Autre sujet d'inquiétude pour ces défenseurs du capitalisme : « On a l'impression que les syndicats ne contrôlent plus des salariés dont l'angoisse est au summum » constate Laure de la Raudière, chef d'entreprise et députée UMP d'Eure-et-Loir. Et c'est vrai que si les militants syndicaux des entreprises touchées par des licenciements massifs sont le plus souvent engagés dans l'action aux côtés des travailleurs du rang, ils n'ont pas toujours l'aval de leurs directions confédérales, plus soucieuses de rechercher des accords autour du tapis vert avec des patrons qui n'ont l'intention de céder sur rien, plutôt que de s'efforcer d'organiser une riposte d'ensemble de la classe ouvrière.
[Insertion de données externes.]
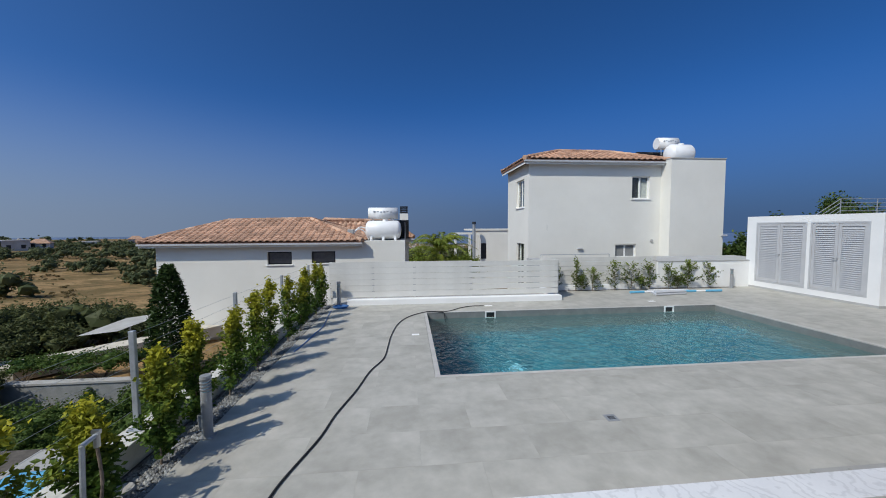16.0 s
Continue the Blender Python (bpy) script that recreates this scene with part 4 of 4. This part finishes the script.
def bush(name, label, x, y, z, rx, ry, h, n, leaf, mat, seed, category="bush", group="", kind="", k=14, loose=0.21, core=0.28):
    """A rounded bush of many leaves clumped on uneven limbs, with gaps."""
    g = np.random.default_rng(seed)
    cl = g.normal(size=(k, 3))
    cl /= np.linalg.norm(cl, axis=1)[:, None]
    cl *= g.uniform(0.45, 1.0, (k, 1))
    cl[:, 2] = np.abs(cl[:, 2])
    pick = g.integers(0, k, n)
    off = g.normal(size=(n, 3)) * loose
    c = (cl[pick] + off) * np.array((rx, ry, h * 0.55)) + np.array((0, 0, h * 0.38))
    c = c[c[:, 2] > 0.02]
    v, f = leaf_cloud(g, c, leaf, 1.6)
    v2, f2 = lumps(g, cl * np.array((rx, ry, h * 0.55)) * 0.8 + np.array((0, 0, h * 0.36)), np.array((rx, ry, h * 0.55)) * core)
    v, f = v.tolist() + v2, f.tolist() + [tuple(i + len(v) for i in q) for q in f2]
    t = thing(name, label, category, (x, y, z), 0, group, kind)
    st = bmesh.new()
    for q in range(6):
        e = cl[q] * np.array((rx, ry, h * 0.55)) * 0.8 + np.array((0, 0, h * 0.38))
        rod(st, (0, 0, -0.3), tuple(e), 0.03 * h, 0.008 * h, 5)
    part("trunk", st, M_BARK, t)
    from_arrays("crown", v, f, mat, t)
    return t


g7 = np.random.default_rng(11)
for k in range(26):
    y = -2.5 + 0.46 * k
    bush("garden_bush", "leafy green flowering shrub below the kerb", -7.3 - g7.uniform(0, 0.5), y, -2.15, 0.36, 0.45, g7.uniform(1.95, 2.25) if y < 2.0 else g7.uniform(1.25, 1.75), 1500, 0.055, M_FLOWER, 500 + k, group="shrubs below the kerb")
for k in range(15):
    bush("garden_bush", "leafy green shrub beside the concrete patio", -8.0 - g7.uniform(0, 0.35), 2.2 + 0.52 * k, -2.15, 0.45, 0.5, g7.uniform(1.35, 1.75), 1300, 0.055, M_FLOWER, 560 + k, group="shrubs beside the patio")
SCRUB = [(-17.7, 18.4, 2.3), (-16.6, 17.0, 2.2), (-18, 16.5, 3.1), (-20.5, 15, 3.3), (-23, 18, 2.8), (-18.5, 14.3, 2.5), (-18.5, 7.6, 2.6), (-20.5, 9.2, 2.9), (-22.5, 7.2, 2.6), (-25, 11, 3.2), (-19, 5.0, 2.9), (-16.6, 2.2, 3.3), (-17.4, 4.2, 3.0), (-15.9, 3.6, 2.7), (-16.9, 6.2, 2.7), (-21.5, 3.2, 2.8), (-24.5, 5.4, 3.0), (-23, 13.5, 3.1), (-27, 15.5, 2.4), (-28, 8.6, 2.8), (-19.6, 12.0, 2.0), (-30, 12, 2.4), (-18.4, 10.2, 2.3), (-15.4, 18.6, 2.0), (-20.4, 17.4, 2.6), (-22.2, 10.8, 2.6)]
for j, (x, y, h) in enumerate(SCRUB):
    h *= 0.72 if 55 < math.degrees(math.atan2(-x, y)) < 69 else 1.0
    bush("scrub_bush", "dense dark green scrub at the foot of the field", x, y, land_xy(x, y) - 0.55, h * 0.7, h * 0.7, h, 5200, 0.075, M_SCRUB, 700 + j, group="scrub at the field's foot", k=30, loose=0.10, core=0.25)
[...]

Les dernières journées d'inaction proposées par ces confédérations, en juin dernier, en témoignent, et ceci explique justement qu'elles n'ont guère d'influence sur les luttes des travailleurs touchés par les licenciements.
Les travailleurs qui, dans leurs entreprises, luttent pour partir avec des indemnités leur permettant vraiment de voir venir ont mille fois raison, quelles que soient les armes qu'ils sont contraints d'employer. Mais ce qui est vital pour la classe ouvrière, c'est d'engager une lutte d'ensemble contre les attaques du patronat et du gouvernement, c'est d'imposer l'interdiction des licenciements, la répartition du travail entre tous sans diminution de salaire. Et si les directions confédérales ne veulent pas s'orienter dans cette direction, il faudra bien que les travailleurs fassent sans elles.
Tôt ou tard la colère du monde du travail éclatera. Et les serviteurs du patronat ont bien raison de s'en inquiéter.